Gov. Cuomo on Monday morning signed an executive order that, combined with a bill expected to pass in the City Council on Wednesday, will reactivate 140 speed cameras around a number of schools in the city.

Cuomo, joined at a press conference by Council Speaker Corey Johnson (D-Manhattan) and Amy Cohen, one of the founders of Families for Safe Streets, signed the 30-day order under his emergency powers.

“An emergency is, by definition, something that may cost human lives,” Cuomo said at a press conference streamed by the Chronicle. “If we do not put speed cameras back in an operational capacity, I think inarguably there is a high probability that there will be loss of human life.”

The cameras have been in place since 2014. A bill expanding the program to 290 locations passed the state Assembly this past term but failed in the state Senate. So too did a subsequent bill that just would have extended the use of the cameras already in place.

The law permitting their use expired on July 25. Cuomo placed the blame on the Republican-controlled Senate for refusing to either pass a new law in session and then to return to take a vote.

“I always believed that the Senate Republicans would come back and pass this bill,” he said, calling the delay irresponsible and tone-deaf.

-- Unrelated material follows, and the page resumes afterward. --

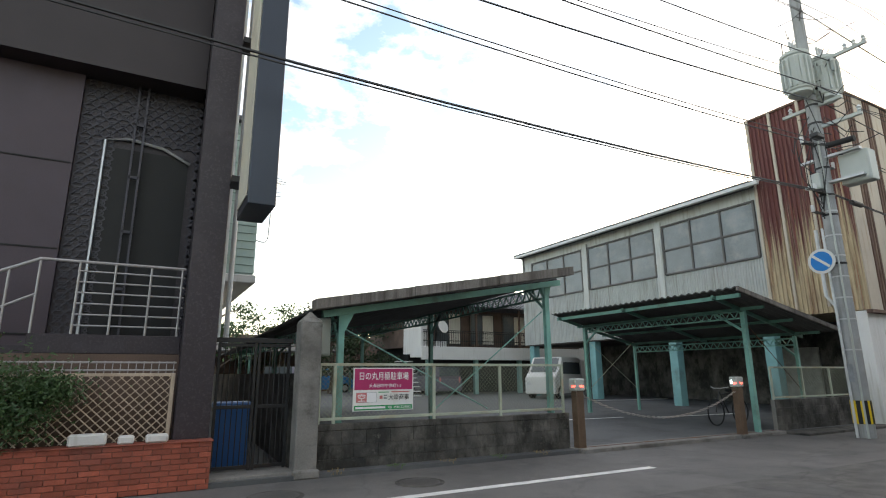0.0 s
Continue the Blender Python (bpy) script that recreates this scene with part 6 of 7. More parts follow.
def tree(x, y, z, h, r, m, label, n=1500, seed=3, name="tree"):
    rnd = random.Random(seed)
    t = thing(name, (x, y, z), label, "tree")
    tb_ = bmesh.new()
    top = h * 0.8
    pts_ = [(x + 0.12 * math.sin(i * 1.3), y + 0.1 * math.cos(i), z + top * i / 6) for i in range(7)]
    tube(tb_, pts_, [0.16 * h / 5 * (1 - 0.13 * i) for i in range(7)], 8)
    ends = []
    for i in range(11):
        a, q = rnd.uniform(0, 6.28), rnd.uniform(0.35, 1.0)
        s = Vector(pts_[min(6, 2 + i % 5)])
        e = s + Vector((math.cos(a) * r * q, math.sin(a) * r * q, rnd.uniform(-0.05, 0.35) * h * 0.5))
        tube(tb_, [s, s.lerp(e, 0.5) + Vector((0, 0, 0.1)), e], [0.06, 0.04, 0.015], 5)
        ends.append(e)
    part("trunk", tb_, TRUNK, t)
    cb_ = bmesh.new()
    for i in range(n):
        e = ends[rnd.randrange(len(ends))]
        d = Vector((rnd.gauss(0, 1), rnd.gauss(0, 1), rnd.gauss(0, 0.45))) * r * 0.24
        c = e + d
        s = rnd.uniform(0.05, 0.13) * (h / 5)
        u = Vector((rnd.gauss(0, 1), rnd.gauss(0, 1), rnd.gauss(0, 1))).normalized() * s
        w = u.cross(Vector((rnd.gauss(0, 1), rnd.gauss(0, 1), rnd.gauss(0, 1)))).normalized() * s * 0.6
        vs = [cb_.verts.new(c - u), cb_.verts.new(c + w), cb_.verts.new(c + u), cb_.verts.new(c - w)]
        cb_.faces.new(vs)
    part("crown", cb_, m, t)
    return t


tree(9.6, 31.5, 0.3, 5.2, 2.2, PINELEAF, "dark garden pine behind the car park", 2600, 5)
tree(11.4, 31.2, 0.3, 4.6, 1.6, PINELEAF, "dark garden pine beside the brown house", 2600, 23)
tree(7.2, 37.0, 0.3, 4.2, 1.8, PINELEAF, "dark garden tree behind the car park", 1800, 8)
tree(3.0, 30.0, 0.3, 5.0, 1.5, LEAF, "leafy tree behind the carport roof", 1800, 11)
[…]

He said he did not think the issue still would be open with the start of school just over a week away.

“I never believed it.”

Sen. Jose Peralta (D-East Elmhurst) sponsor of the stalled bill, applauded the move in a statement on Monday morning.

“It’s been proven over and over again that speed cameras are one of the most important and effective tools we have available to slow down drivers and keep our kids safe on our streets,” he said. “That’s why I continue to call on the Senate to return to Albany so that we can pass legislation that I’ve introduced to expand the speed camera program and once again codify their use.”

A spokeswoman for the Senate leadership said the body is more than ready to do so.

“We have said all along that our Majority supports extending this program to keep speed cameras on,” she said in a statement emailed to the Chronicle. “In fact, we’d even consider codifying the Governor’s executive order into law. The real question is will the Assembly join us.”

Cohen said there still is a dark cloud hanging over the Senate.

“When your child dies, it’s hard to be grateful,” Cohen said. “Today there is a little light. We know the cost of not acting.”

The governor said his order extends the camera program with the same rules and the same fines as before. It also authorizes the Department of Motor Vehicles to perform the necessary functions that will enable the city to enact the Council’s mirror legislation once it passes.

The system will kick back in the day before school starts in order to make sue there are no glitches.

Johnson said Mayor de Blasio will issue a message of necessity on Wednesday prior to the vote.

“The city has a legal strategy on how we can move forward in a responsible manner,” he said.

Johnson also is calling for an expansion of the program.

Assemblyman Mike Miller (D-Woodhaven), in a statement issued by his office, fully supported Cuomo’s and Johnson’s actions.

“The Assembly voted in favor to continue the speed camera program. It’s a shame how the Republican run Senate could not do the same,” he said. “Instead, the GOP majority put politics first and jeopardized the livelihood of New York City students. I hope moving forward the Senate will do better and work with the Assembly to pass legislation that will ensure the commute for all students to be a safe one.”